Die Bedeutung für die damalige Zeit
Das Wartburgfest war ein Weckruf für die Deutsche Nation und Europa. Es führte zur Festigung von Burschenschaften und zur Verbreitung der Ideen von Ehre, Freiheit und Vaterland. Nach dem Wartburgfest wurden die dort geäußerten Positionen in einem Programm zusammengefasst, das vom Verfassungshistoriker Ernst Rudolf Huber „als das erste deutsche Parteiprogramm“ bezeichnet wurde. Die insgesamt 35 Grundsätze und zwölf Beschlüsse forderten im wesentlichen folgendes: Die kleinstaatliche Zerrissenheit Deutschlands soll einer politischen, religiösen und wirtschaftlichen Einheit weichen. Das neue zu schaffende Deutschland soll eine konstitutionelle Monarchie mit Verfassung und Volksvertretung werden. Alle Deutschen sind vor dem Gesetz gleich zu behandeln. Die allgemeine Wehrpflicht ist einzuführen. Rede- und Pressefreiheit sind verfassungsmäßig zu garantieren.

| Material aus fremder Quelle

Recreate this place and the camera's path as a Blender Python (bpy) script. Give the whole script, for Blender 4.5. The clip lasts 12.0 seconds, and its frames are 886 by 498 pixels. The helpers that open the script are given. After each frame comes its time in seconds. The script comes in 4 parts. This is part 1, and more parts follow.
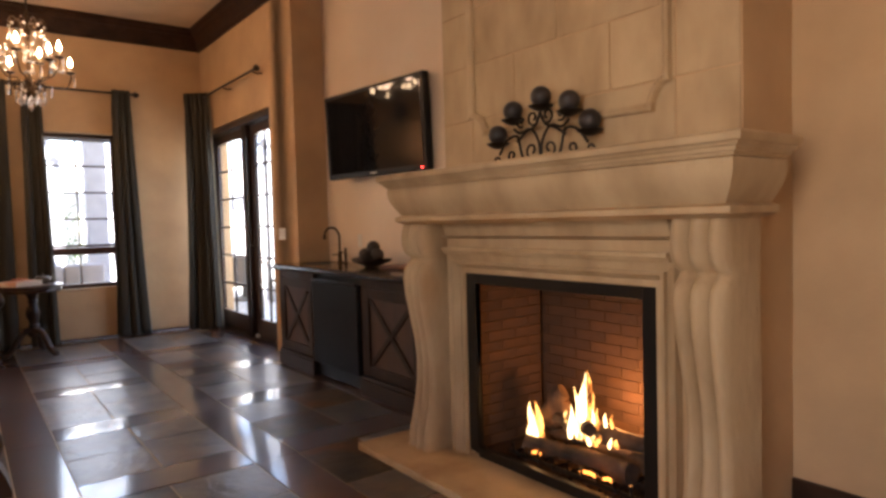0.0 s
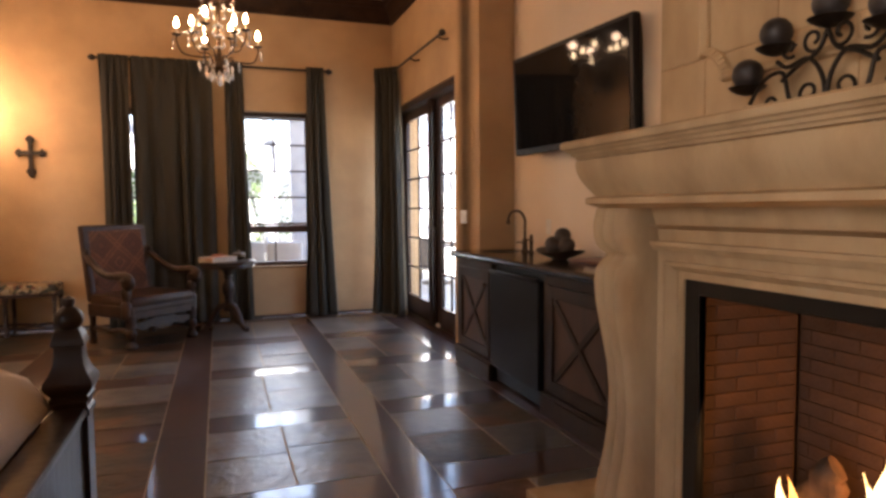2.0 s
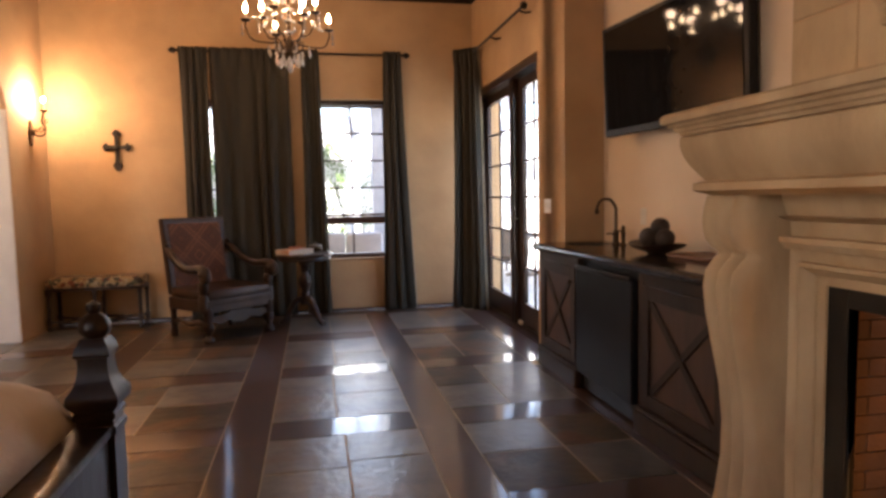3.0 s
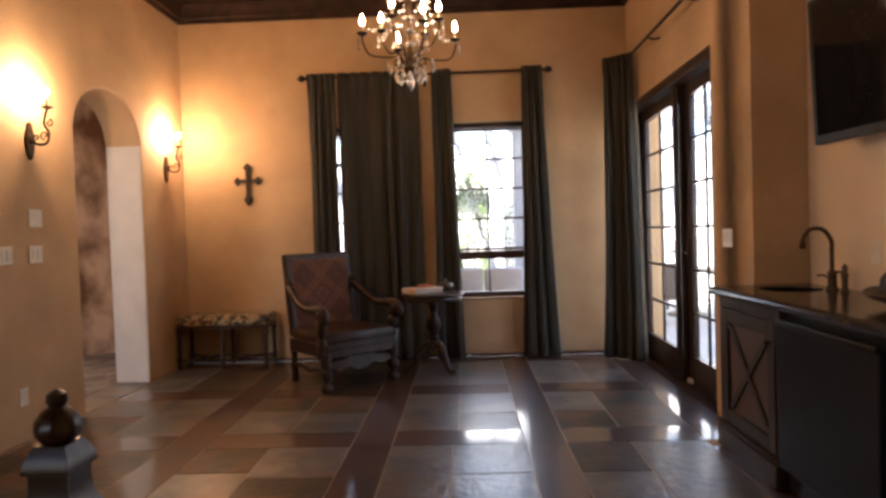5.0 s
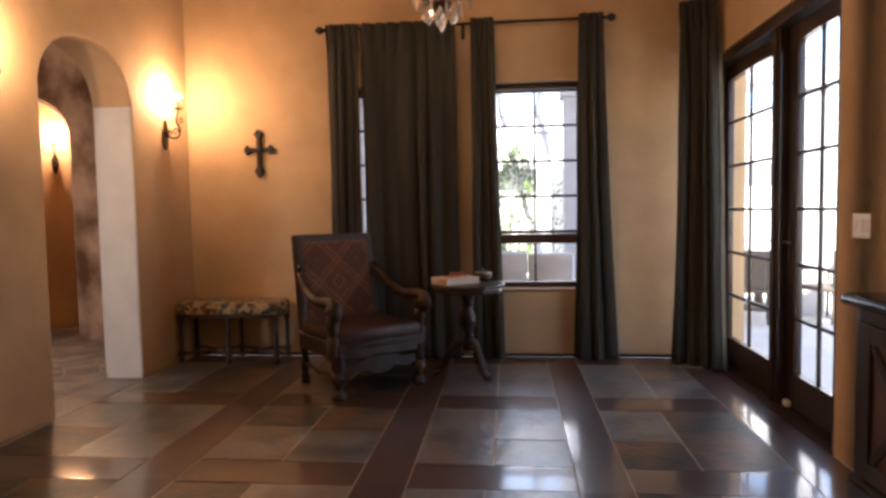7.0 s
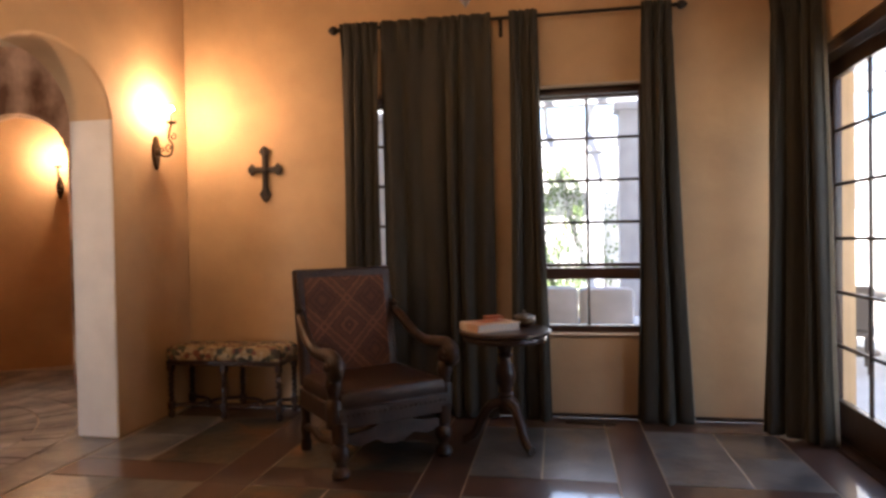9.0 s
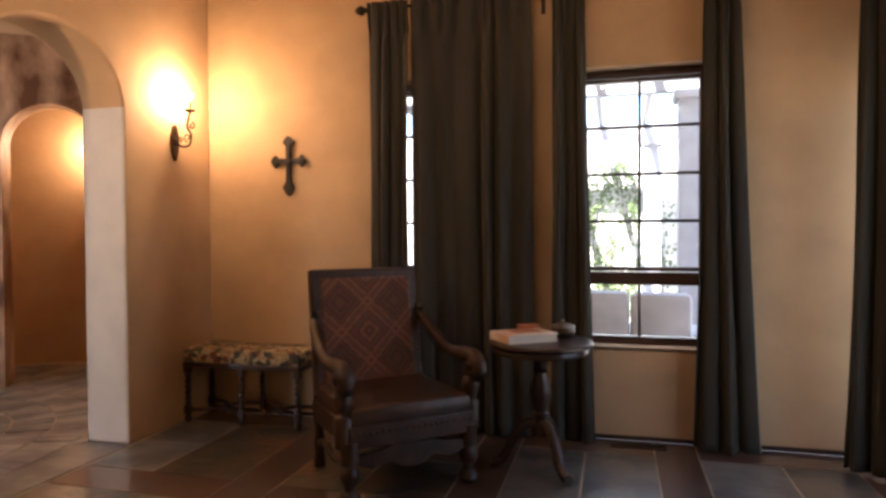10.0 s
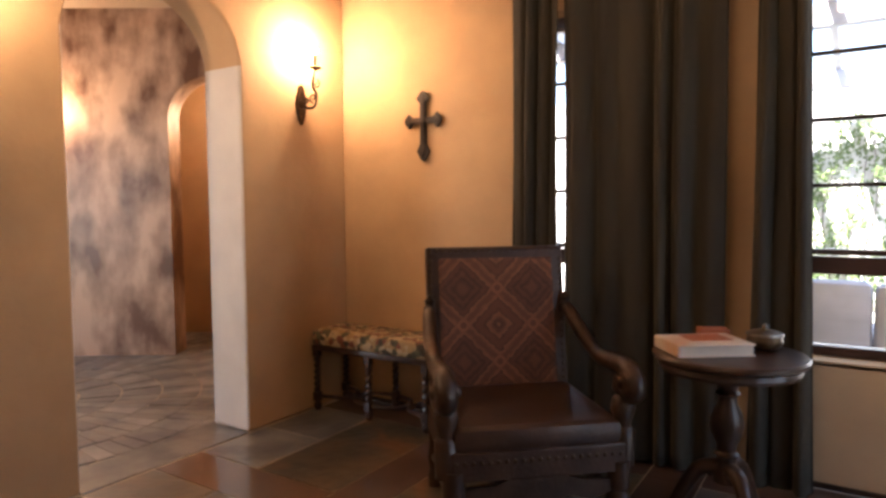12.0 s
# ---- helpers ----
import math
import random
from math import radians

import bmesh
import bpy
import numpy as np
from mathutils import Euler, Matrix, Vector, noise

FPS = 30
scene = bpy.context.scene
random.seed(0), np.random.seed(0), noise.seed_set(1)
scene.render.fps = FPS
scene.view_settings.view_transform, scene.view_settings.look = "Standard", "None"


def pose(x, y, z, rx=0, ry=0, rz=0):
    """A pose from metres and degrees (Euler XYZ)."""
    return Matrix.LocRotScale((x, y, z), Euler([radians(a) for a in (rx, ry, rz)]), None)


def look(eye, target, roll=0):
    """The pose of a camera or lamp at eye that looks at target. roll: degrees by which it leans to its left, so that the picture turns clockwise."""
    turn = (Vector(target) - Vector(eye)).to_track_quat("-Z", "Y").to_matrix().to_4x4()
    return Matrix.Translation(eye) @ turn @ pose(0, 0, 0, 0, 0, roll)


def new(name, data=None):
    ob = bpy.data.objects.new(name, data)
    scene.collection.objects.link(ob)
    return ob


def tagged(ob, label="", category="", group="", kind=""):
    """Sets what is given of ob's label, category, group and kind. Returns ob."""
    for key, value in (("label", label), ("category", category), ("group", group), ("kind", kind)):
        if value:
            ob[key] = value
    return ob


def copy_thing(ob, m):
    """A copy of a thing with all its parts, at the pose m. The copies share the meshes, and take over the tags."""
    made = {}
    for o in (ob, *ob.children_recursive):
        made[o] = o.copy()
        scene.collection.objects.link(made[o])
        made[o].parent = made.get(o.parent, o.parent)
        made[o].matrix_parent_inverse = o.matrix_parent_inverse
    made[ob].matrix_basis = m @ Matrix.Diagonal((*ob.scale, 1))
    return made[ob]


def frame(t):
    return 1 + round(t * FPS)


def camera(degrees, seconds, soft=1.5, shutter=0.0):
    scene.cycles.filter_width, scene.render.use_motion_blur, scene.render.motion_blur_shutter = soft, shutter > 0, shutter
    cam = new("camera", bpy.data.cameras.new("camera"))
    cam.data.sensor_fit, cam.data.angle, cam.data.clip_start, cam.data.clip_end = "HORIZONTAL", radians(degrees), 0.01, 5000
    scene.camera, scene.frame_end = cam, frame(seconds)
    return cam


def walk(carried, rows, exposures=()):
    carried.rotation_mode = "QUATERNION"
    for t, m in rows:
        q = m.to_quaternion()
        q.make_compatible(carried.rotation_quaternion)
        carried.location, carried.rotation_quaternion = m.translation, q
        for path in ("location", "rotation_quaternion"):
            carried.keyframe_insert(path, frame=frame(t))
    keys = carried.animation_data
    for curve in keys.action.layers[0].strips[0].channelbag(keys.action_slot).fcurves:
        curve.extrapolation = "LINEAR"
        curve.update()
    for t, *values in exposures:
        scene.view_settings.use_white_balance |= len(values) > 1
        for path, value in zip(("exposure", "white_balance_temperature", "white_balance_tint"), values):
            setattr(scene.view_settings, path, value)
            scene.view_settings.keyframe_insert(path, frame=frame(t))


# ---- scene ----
cam = camera(69.2, 12.0, soft=3.0)
PATH = [
    (0, (0.49, -0.011, 1.276), (1.694, 1.584, 1.189), -1.5),
    (0.5, (0.649, 0.127, 1.278), (1.703, 1.826, 1.212), -1.6),
    (1, (0.764, 0.311, 1.277), (1.68, 2.088, 1.211), -1.0),
    (1.5, (0.884, 0.502, 1.264), (1.67, 2.339, 1.176), -0.2),
    (2, (1.001, 0.682, 1.265), (1.657, 2.567, 1.139), -0.4),
    (2.5, (1.117, 0.861, 1.273), (1.632, 2.787, 1.117), -0.9),
    (3, (1.184, 1.042, 1.27), (1.575, 2.997, 1.112), -1.1),
    (5, (1.386, 1.871, 1.282), (1.317, 3.869, 1.23), -1.8),
    (5.5, (1.388, 2.104, 1.279), (1.293, 4.101, 1.218), -1.2),
    (6, (1.401, 2.34, 1.271), (1.277, 4.335, 1.185), -0.8),
    (6.5, (1.401, 2.568, 1.295), (1.236, 4.557, 1.17), -0.8),
    (8.5, (1.416, 3.513, 1.279), (1.104, 5.488, 1.225), -1.3),
    (9, (1.409, 3.726, 1.317), (1.059, 5.695, 1.281), -1.0),
    (9.5, (1.435, 3.947, 1.326), (1.019, 5.903, 1.298), -0.7),
    (10, (1.484, 4.17, 1.33), (0.965, 6.101, 1.284), -0.3),
    (10.5, (1.469, 4.374, 1.347), (0.846, 6.272, 1.256), 0.2),
    (11, (1.469, 4.594, 1.336), (0.713, 6.441, 1.212), 0.4),
    (11.5, (1.501, 4.846, 1.317), (0.578, 6.615, 1.181), 0.1),
    (12, (1.485, 5.043, 1.309), (0.408, 6.724, 1.186), -0.4),
]
walk(cam, [(t, look(eye, target, roll)) for t, eye, target, roll in PATH],
     exposures=((0, 3.28, 6600, 18), (3, 3.24, 6600, 18), (5.5, 2.97, 6600, 18), (9, 2.9, 6600, 18), (10.5, 3.0, 6600, 18), (12, 3.22, 6600, 18)))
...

Die Auswirkungen auf die Zukunft
Die Ideale des Wartburgfestes wirkten über Jahrzehnte hinweg. Sie waren ein Wegbereiter für die Revolutionen von 1848 und der damals versuchten Gründung eines großdeutschen Gesamtstaates und verwirklichten sich schließlich teilweise in der Gründung des Deutschen Kaiserreichs im Jahre 1871. Deutschland wurde zu einer geeinten Nation, und die Wartburg war der Ort, an dem dieser Prozess seinen Anfang nahm. Heute erinnert uns das Wartburgfest daran, dass der Drang nach Freiheit und Einheit des Vaterlandes eine mächtige treibende Kraft sein kann. In einer Zeit, in der die deutsche Nation mit repressiven Elementen konfrontiert ist, teilsouverän und handlungsunfähig als Statist den Lauf der Welt betrachtet, können wir aus der Geschichte lernen. Wir sollten uns daran erinnern, wie die Deutschen vor uns gegen Unterdrückung und für Freiheit gekämpft haben.
Das Wartburgfest zeigt uns, dass der Wille zur Veränderung und zur Überwindung von Hindernissen die Grundlage für eine bessere Zukunft legen kann. Es erinnert uns daran, dass wir, wenn wir gemeinsam für unsere Ideale eintreten, in der Lage sind, Großes zu erreichen. Und es ermutigt uns, die Funken der Hoffnung und des Wandels in unserer Zeit zu nähren, damit die deutsche Zukunft wieder von Freiheit und Einigkeit geprägt sein kann.